Rate cut will force domestic investors sitting on sidelines to enter equities – fund managers
Lakshmi Iyer, Chief Investment Officer ( Debt) & Head Products, Kotak Mutual Fund
The rate cut of 25bps comes in the wake of a visibly lower CPI and the confidence in being able to achieve the targets set for future . We believe that the current rate cut heralds a shift in monetary stance and creates a case for continued rate cuts in future. Fiscal developments would continue to play a key role in the quantum and timing of future rate cuts too.
Shanti Ekambaram, President – Consumer Banking, Kotak Mahindra Bank
In an “ ahead of policy” measure the central bank cut Repo rate by 25 bps. This has been long awaited by all constituents of markets and industry. The recent sharp fall in crude prices, the significant drop in CPI & WPI , emerging global deflationary worries were factors that have perhaps prompted the rate cut. From here on the next major focus is likely to be the budget and the fiscal scorecard it presents. This is a positive development for supporting the growth initiatives being rolled out by the government and will help in the GDP growth as we get into the next fiscal year.
Rohit Gadia, Founder & CEO, CapitalVia Global Research Limited.
In its fifth bimonthly monetary policy review RBI governor stated that he will not wait even for the policy review meeting if he found all the factors under a comfortable situation, and here today he did what he said, and brought huge cheer to the market with a 25 basis point Repo rate cut.
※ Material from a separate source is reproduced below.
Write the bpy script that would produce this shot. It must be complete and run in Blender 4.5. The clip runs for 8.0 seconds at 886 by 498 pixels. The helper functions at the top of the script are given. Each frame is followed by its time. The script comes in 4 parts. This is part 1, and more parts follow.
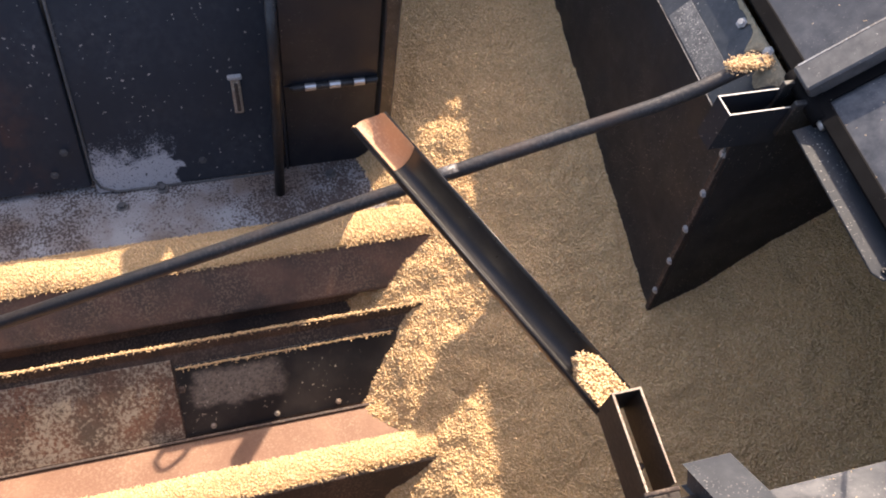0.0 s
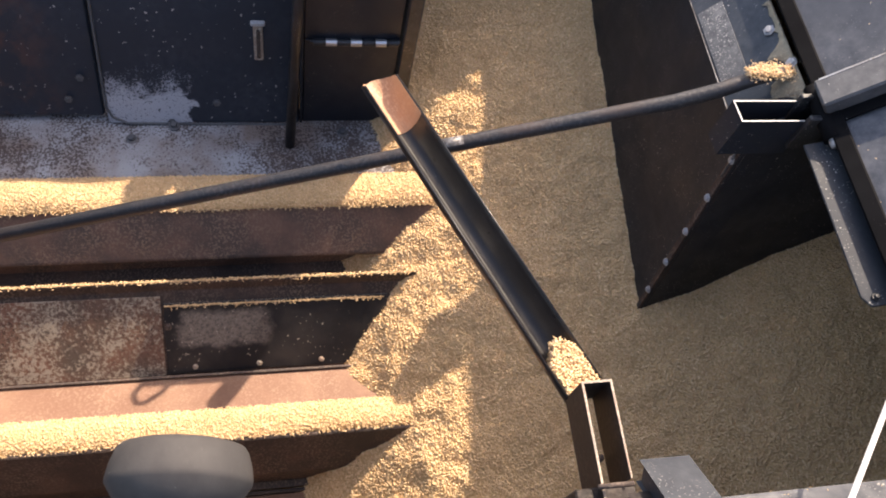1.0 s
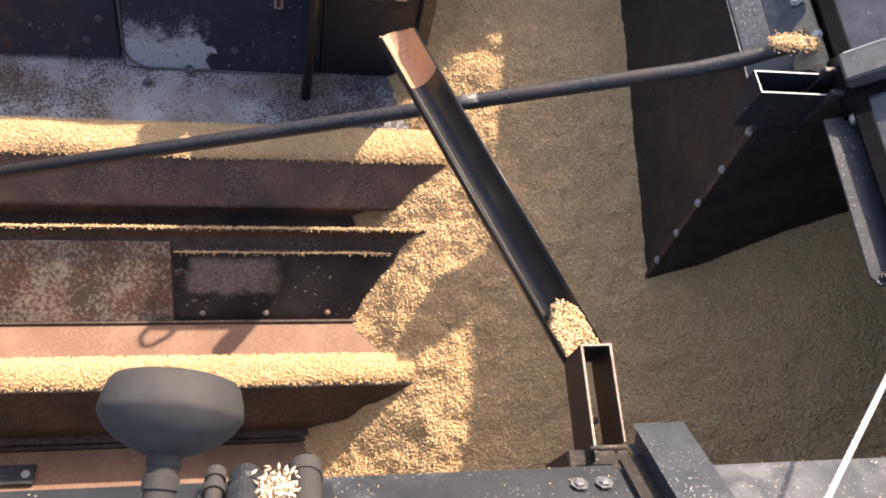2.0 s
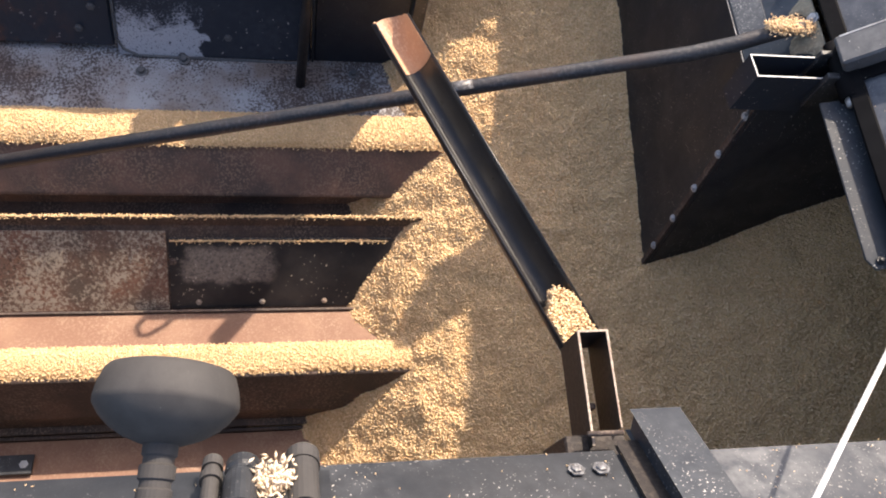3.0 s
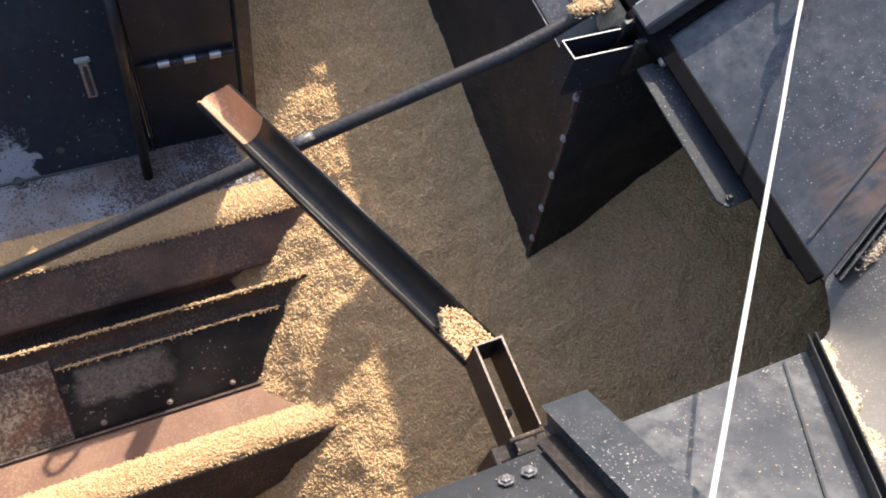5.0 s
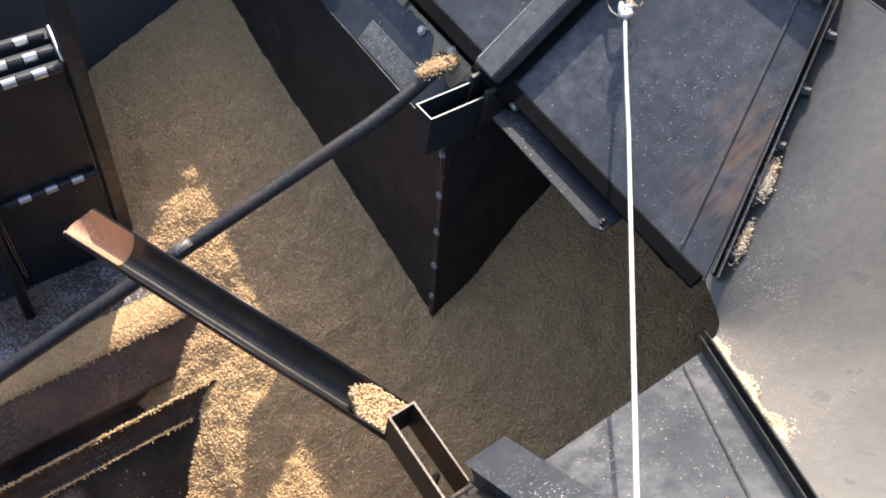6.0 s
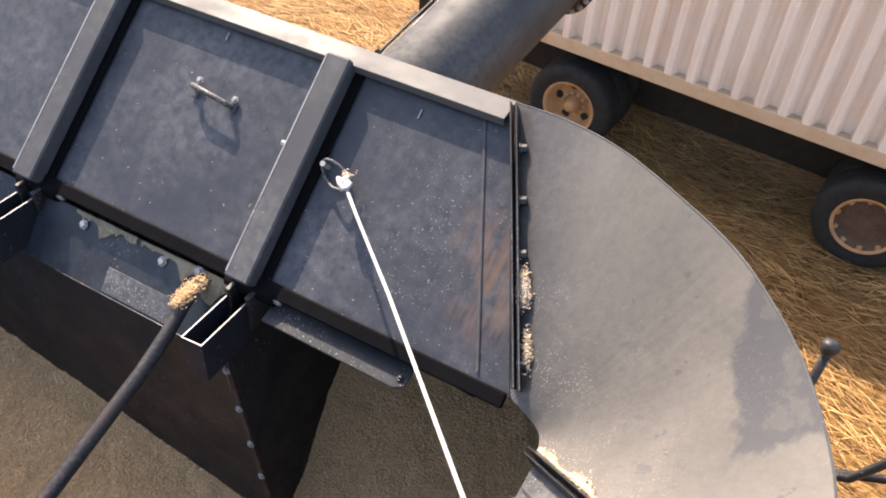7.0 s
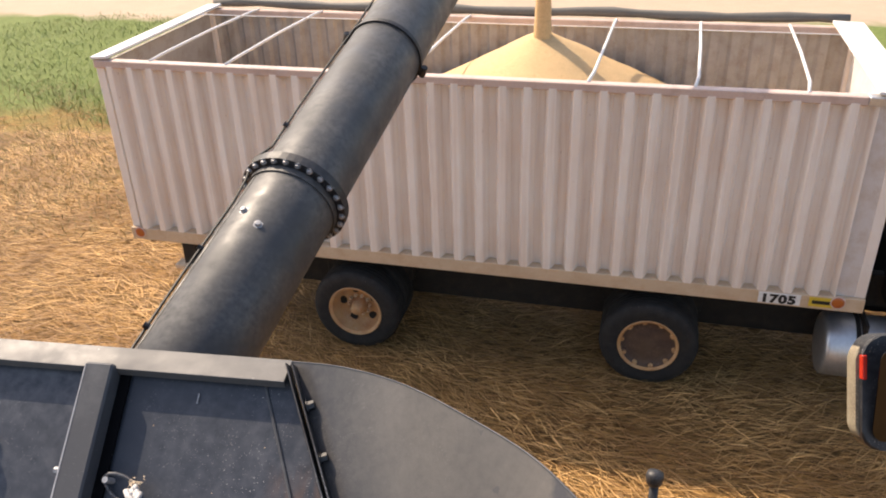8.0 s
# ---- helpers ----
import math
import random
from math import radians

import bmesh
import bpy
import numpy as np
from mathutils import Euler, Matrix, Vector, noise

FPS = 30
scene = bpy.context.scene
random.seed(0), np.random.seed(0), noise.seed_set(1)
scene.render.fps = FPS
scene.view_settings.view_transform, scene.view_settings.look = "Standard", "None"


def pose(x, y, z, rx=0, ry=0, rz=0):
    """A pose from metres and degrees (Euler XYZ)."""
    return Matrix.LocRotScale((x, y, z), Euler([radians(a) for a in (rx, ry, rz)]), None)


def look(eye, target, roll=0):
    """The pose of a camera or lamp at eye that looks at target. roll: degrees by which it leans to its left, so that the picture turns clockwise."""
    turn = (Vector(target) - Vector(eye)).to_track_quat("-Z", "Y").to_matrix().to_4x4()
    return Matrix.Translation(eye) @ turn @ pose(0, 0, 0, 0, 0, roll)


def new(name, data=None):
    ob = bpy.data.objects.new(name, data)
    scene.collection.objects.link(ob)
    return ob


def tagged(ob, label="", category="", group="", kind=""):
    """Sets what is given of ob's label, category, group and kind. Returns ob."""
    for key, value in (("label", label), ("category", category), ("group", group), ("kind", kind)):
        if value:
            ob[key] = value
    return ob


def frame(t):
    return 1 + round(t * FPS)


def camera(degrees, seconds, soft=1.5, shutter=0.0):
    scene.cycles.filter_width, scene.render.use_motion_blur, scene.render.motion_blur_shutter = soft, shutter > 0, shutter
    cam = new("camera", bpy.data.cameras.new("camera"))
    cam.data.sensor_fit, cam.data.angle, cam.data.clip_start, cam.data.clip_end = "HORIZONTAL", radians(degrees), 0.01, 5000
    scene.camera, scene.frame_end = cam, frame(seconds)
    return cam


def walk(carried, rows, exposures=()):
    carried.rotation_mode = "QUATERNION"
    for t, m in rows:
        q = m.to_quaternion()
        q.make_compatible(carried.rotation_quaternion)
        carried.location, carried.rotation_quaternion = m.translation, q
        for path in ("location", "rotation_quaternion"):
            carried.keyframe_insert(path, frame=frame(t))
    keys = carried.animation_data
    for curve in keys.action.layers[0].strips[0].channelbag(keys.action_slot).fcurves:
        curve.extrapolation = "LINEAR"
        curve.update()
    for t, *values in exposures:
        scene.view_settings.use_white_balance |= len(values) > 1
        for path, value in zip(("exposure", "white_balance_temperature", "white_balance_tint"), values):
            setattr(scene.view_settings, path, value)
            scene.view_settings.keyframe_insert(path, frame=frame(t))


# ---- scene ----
cam = camera(56.9, 8.0, 1.9)
PATH = [
    (0, (-0.027, 0.211, 5.031), (-0.965, 0.65, 3.32), 12.7),
    (0.5, (-0.019, 0.228, 5.03), (-0.947, 0.657, 3.311), 16.6),
    (1, (-0.01, 0.249, 5.026), (-0.906, 0.652, 3.284), 19.3),
    (1.5, (0.003, 0.26, 5.02), (-0.859, 0.639, 3.256), 21.6),
    (2, (0.004, 0.265, 5.018), (-0.82, 0.63, 3.233), 22.0),
    (3.5, (0.003, 0.269, 5.014), (-0.784, 0.653, 3.215), 22.3),
    (4, (0.003, 0.276, 5.015), (-0.78, 0.693, 3.222), 21.1),
    (4.5, (0.001, 0.296, 5.027), (-0.796, 0.8, 3.263), 19.0),
    (4.7, (0.0, 0.305, 5.035), (-0.792, 0.856, 3.283), 18.5),
    (5.8, (0.01, 0.322, 5.042), (-0.813, 1.103, 3.395), 14.3),
    (6, (0.015, 0.342, 5.059), (-0.799, 1.189, 3.44), 13.0),
    (6.5, (0.012, 0.377, 5.09), (-0.727, 1.459, 3.579), 10.0),
    (7, (0.016, 0.408, 5.133), (-0.635, 1.723, 3.775), 4.4),
    (7.5, (0.03, 0.435, 5.177), (-0.49, 1.978, 4.015), -1.2),
    (8, (0.043, 0.455, 5.226), (-0.262, 2.181, 4.264), -1.9),
]
walk(cam, [(t, look(eye, target, roll)) for t, eye, target, roll in PATH], exposures=[(0, 1.30, 7650, 17), (1.5, 1.26, 7350, 15), (3.5, 1.16, 7000, 13), (6, 0.95, 6650, 10), (7.0, 1.13, 7300, 15), (7.5, 0.98, 7600, 15), (8, 0.58, 7450, 14)])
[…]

This rate cut comes as the very strong trigger for the market as this was the first Repo rate cut since May 2013 and the first rate cut for the year 2015, which was ahead of the scheduled date of monetary policy announcement on February 3.
After a rate cut announcement, Bank Nifty the banking share index, was up 4.2% or 789 points in early trade and touched a record high of 19410.reality stock are zoomed after this announcement on the hope that this action will certainly drag interest rate down and will help out the in reducing the interest burden on outstanding loans.
FULL STATEMENT BY RBI GOVERNOR RAGHURAM RAJAN:
Since July 2014, inflationary pressures (measured by changes in the consumer price index) have been easing. The path of inflation, while below the expected trajectory, has been consistent with the assessment of the balance of risks in the Reserve Bank’s bi-monthly monetary policy statements. To some extent, lower than expected inflation has been enabled by the sharper than expected decline in prices of vegetables and fruits since September, ebbing price pressures in respect of cereals and the large fall in international commodity prices, particularly crude oil.
Crude prices, barring geo-political shocks, are expected to remain low over the year. Weak demand conditions have also moderated inflation excluding food and fuel, especially in the reading for December. Finally, the government has reiterated its commitment to adhering to its fiscal deficit target.
These factors have significantly reduced the momentum of inflation, compensating for the widely anticipated ending of favourable base effects.
Households’ inflation expectations have adapted, and both near-term and longer-term inflation expectations have eased to single digits for the first time since September 2009. Inflation outcomes have fallen significantly below the 8 per cent targeted by January 2015. On current policy settings, inflation is likely to be below 6 per cent by January 2016.
These developments have provided headroom for a shift in the monetary policy stance. It may be recalled that the fifth bi-monthly monetary policy statement of December had stated that “if the current inflation momentum and changes in inflation expectations continue, and fiscal developments are encouraging, a change in the monetary policy stance is likely early next year, including outside the policy review cycle”. In its public interactions, the RBI had committed to initiate the process of monetary easing as soon as data indicated that medium term inflationary targets would be met. Keeping this commitment in mind, it has been decided to:
· * reduce the policy repo rate under the liquidity adjustment facility (LAF) by 25 basis points from 8.0 per cent to 7.75 per cent with immediate effect;
· * keep the cash reserve ratio (CRR) of scheduled banks unchanged at 4.0 per cent of net demand and time liabilities (NDTL);
· * continue to provide liquidity under overnight repos at 0.25 per cent of bank-wise NDTL at the LAF repo rate and liquidity under 7-day and 14-day term repos of up to 0.75 per cent of NDTL of the banking system through auctions; and
· * continue with daily variable rate repos and reverse repos to smooth liquidity.
Consequently, the reverse repo rate under the LAF stands adjusted to 6.75 per cent, and the marginal standing facility (MSF) rate and the Bank Rate to 8.75 per cent with immediate effect.
The fifth bi-monthly monetary policy statement also stated that once the monetary policy stance shifts, subsequent policy actions will be consistent with this stance. Key to further easing are data that confirm continuing disinflationary pressures. Also critical would be sustained high quality fiscal consolidation as well as steps to overcome supply constraints and assure availability of key inputs such as power, land, minerals and infrastructure. The latter would be needed to ensure that potential output rises above the projected pick-up in growth in coming quarters so as to contain inflation.